First lady of Ondo State
- In role 24 February 2017 – 27 December 2023
- Governor: Rotimi Akeredolu
- Preceded by: Olukemi Mimiko
- Succeeded by: Oluwaseun Aiyedatiwa

Personal details
- Born: Betty Onyetugochioma Claribel Uburuamaka Anyanwu 20 July 1953 (age 73) Owerri, Southern Region, British Nigeria (now in Imo State, Nigeria)
- Party: All Progressives Congress
- Spouse: Rotimi Akeredolu ​ ​(m. 1981; died 2023)​
- Children: 4
- Education: University of Nigeria, Nsukka (BSc); University of the Philippines Visayas (MS);
- Profession: Politician; aquaculturist;
- Website: brecan.org

= Betty Anyanwu-Akeredolu =

Nigerian activist and fishery expert (born 1953)

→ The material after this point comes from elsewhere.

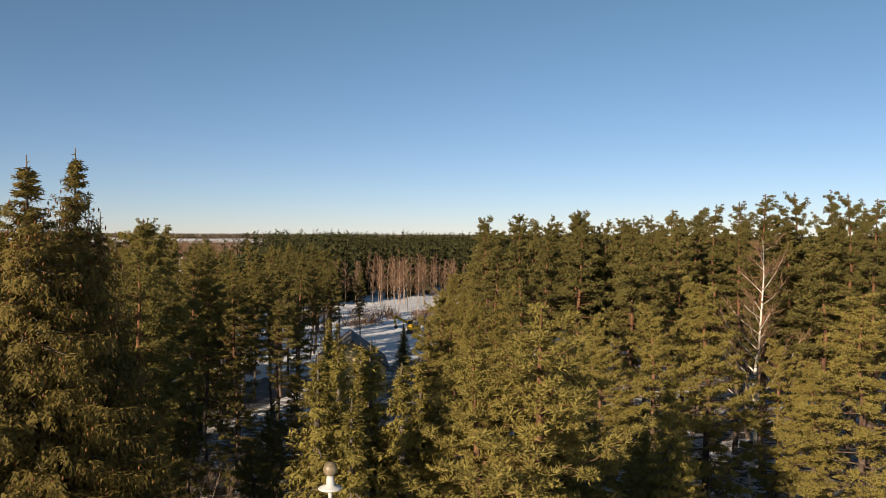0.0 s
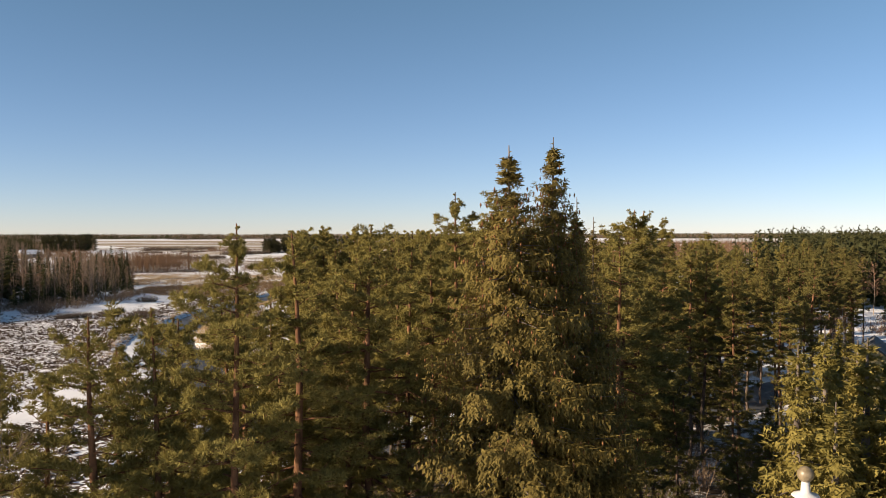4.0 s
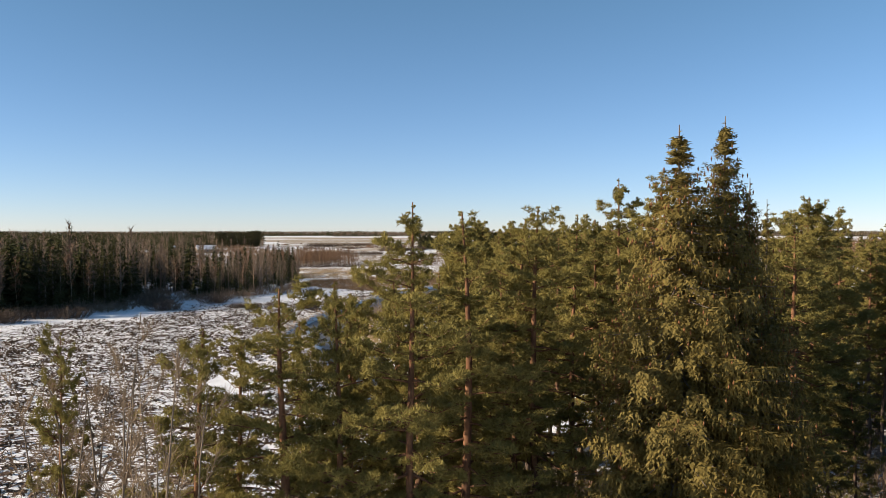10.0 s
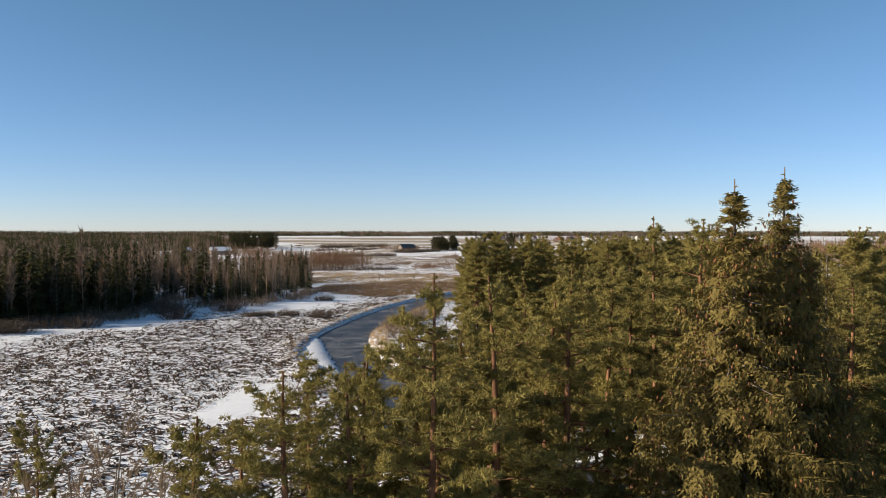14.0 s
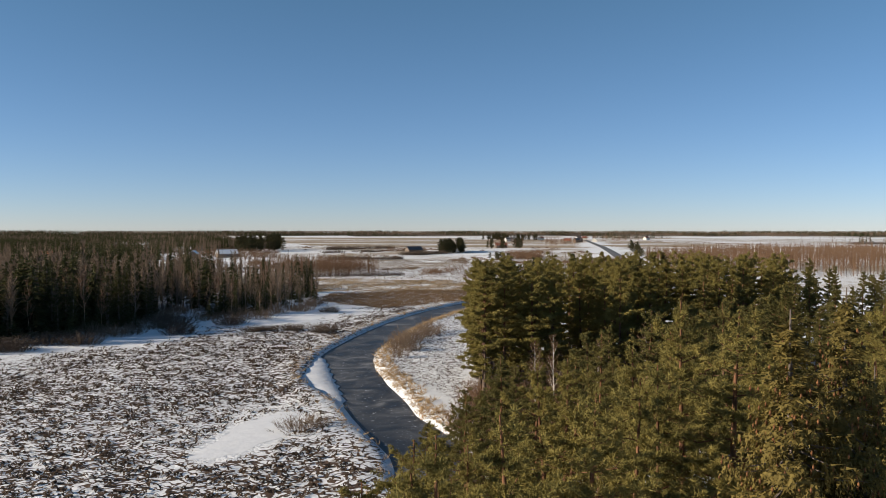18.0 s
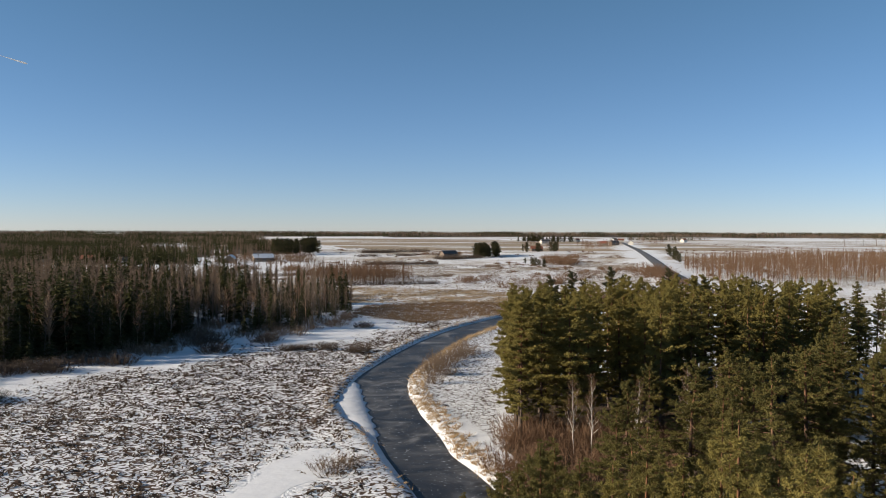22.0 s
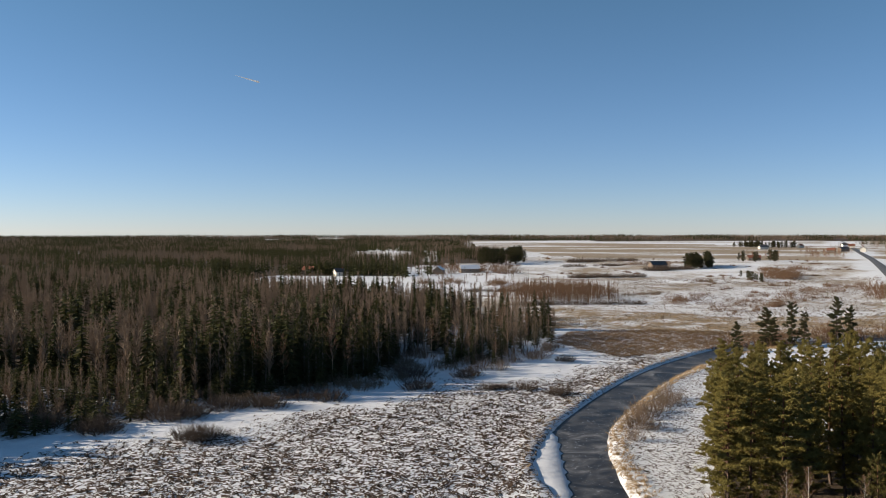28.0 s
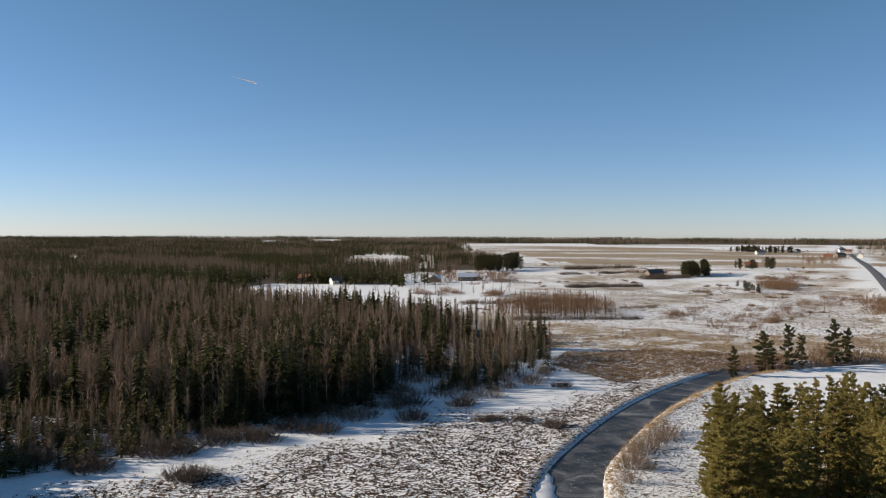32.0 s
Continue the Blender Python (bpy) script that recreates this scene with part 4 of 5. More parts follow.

Betty Anyanwu-Akeredolu (born 20 July 1953) is a Nigerian aquaculturist who was the first lady of Ondo State in Nigeria from 2017 to 2023. She is a feminist and gender activist. She was married to former governor of Ondo State Rotimi Akeredolu. She is the founder of the Breast Cancer Association of Nigeria, and a survivor of breast cancer.

==Birth==
Betty Anyanwu-Akeredolu was born on 20 July 1953, to the family of chief BUB and Nneoma Dora Anyanwu, in Emeabiam, Owerri-West, in Imo State.

==Education==
Anyanwu-Akeredolu attended the University of Nigeria, Nsukka where she obtained a Bachelor of Science degree in zoology in 1977. She holds a Master of science degree in fisheries, major in aquaculture, from the University of the Philippines Visayas in Iloilo City, Philippines.

==Career==
She began her career as a fish farmer while working with the Federal Department of Fisheries. She retired in 2005. She is a commercial fish farmer and provides consultancy services through her firm, Aquatek Farms Ventures. In addition, she has made a foray into politics since 2007 and is active in the present (2017) dispensation.

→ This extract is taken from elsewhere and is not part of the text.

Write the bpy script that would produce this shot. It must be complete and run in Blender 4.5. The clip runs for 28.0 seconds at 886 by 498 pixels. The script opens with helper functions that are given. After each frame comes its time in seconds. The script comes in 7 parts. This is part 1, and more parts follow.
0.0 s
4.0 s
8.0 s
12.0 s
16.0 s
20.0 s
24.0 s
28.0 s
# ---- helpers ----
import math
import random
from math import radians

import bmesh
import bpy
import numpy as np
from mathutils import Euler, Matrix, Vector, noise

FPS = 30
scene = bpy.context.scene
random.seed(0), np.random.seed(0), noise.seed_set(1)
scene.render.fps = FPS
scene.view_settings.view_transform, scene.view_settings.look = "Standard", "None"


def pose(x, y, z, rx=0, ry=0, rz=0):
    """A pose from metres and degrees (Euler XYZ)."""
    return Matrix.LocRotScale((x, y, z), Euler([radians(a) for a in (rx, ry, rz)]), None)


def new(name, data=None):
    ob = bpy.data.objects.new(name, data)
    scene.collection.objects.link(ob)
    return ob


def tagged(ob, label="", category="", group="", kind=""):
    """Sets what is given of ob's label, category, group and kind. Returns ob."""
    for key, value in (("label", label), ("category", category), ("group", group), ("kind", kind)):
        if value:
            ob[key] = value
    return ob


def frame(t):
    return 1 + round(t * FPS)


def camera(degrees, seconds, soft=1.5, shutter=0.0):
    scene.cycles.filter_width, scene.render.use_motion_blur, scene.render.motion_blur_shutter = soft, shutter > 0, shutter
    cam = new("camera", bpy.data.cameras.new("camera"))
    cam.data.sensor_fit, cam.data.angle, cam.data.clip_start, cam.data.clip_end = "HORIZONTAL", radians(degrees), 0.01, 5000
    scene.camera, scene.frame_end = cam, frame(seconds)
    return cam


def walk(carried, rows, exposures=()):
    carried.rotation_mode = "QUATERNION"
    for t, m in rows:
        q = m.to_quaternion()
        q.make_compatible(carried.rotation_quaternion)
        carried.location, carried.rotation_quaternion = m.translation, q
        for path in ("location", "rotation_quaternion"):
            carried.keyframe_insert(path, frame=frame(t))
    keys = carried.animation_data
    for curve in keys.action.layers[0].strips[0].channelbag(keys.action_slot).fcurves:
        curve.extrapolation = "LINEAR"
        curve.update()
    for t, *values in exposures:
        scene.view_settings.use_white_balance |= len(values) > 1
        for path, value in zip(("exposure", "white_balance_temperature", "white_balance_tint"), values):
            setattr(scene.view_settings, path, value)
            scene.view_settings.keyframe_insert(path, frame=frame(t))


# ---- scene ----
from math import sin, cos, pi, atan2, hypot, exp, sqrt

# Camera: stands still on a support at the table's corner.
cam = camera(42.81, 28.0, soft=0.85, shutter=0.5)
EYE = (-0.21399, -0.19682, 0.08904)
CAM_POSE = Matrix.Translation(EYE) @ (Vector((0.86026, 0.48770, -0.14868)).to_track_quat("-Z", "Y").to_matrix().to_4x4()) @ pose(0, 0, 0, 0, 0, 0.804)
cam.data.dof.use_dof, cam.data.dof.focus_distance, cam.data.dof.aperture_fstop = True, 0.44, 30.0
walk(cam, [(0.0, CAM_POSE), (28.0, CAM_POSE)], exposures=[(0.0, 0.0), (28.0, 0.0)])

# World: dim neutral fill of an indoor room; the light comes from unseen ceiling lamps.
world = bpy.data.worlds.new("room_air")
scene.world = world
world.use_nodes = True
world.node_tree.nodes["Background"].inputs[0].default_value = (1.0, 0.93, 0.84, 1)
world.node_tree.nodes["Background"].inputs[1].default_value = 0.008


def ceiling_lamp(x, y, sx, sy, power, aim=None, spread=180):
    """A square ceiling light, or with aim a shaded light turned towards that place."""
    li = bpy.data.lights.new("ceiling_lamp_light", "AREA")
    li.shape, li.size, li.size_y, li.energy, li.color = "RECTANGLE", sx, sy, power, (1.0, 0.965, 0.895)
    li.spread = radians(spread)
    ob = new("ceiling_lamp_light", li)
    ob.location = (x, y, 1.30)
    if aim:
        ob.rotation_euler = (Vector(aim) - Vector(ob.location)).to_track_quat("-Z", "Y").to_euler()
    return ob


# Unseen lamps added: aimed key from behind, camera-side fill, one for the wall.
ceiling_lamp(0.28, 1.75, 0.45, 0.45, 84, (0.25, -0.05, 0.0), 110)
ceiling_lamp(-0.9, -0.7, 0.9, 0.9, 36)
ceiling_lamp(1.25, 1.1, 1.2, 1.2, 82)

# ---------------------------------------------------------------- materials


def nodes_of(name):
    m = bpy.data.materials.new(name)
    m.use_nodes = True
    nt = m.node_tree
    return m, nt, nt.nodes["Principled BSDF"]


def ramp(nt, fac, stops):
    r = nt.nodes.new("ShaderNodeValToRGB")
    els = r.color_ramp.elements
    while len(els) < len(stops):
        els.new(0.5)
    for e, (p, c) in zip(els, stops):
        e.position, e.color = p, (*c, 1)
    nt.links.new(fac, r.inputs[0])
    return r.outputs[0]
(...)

==Charity and philanthropy==
In 1997, she was diagnosed with breast cancer. She underwent treatment and survived. She started the nonprofit organization, Breast Cancer Association of Nigeria (BRECAN) to raise awareness of the disease. She has won awards in recognition of her work and commitment in the fight against breast cancer in Nigeria.

She is also a supporter of the Bring Back Our Girls movement.

She was passionate about the widow that made her launch a platform for them to gain from the dividends of democracy.

==Personal life==
Anyanwu-Akeredolu married Rotimi Akeredolu, former governor of Ondo State in April 1981. He died on 27 December 2023, after a prolonged health battle with leukaemia and prostate cancer at the age of 67. They had four children and four grandchildren.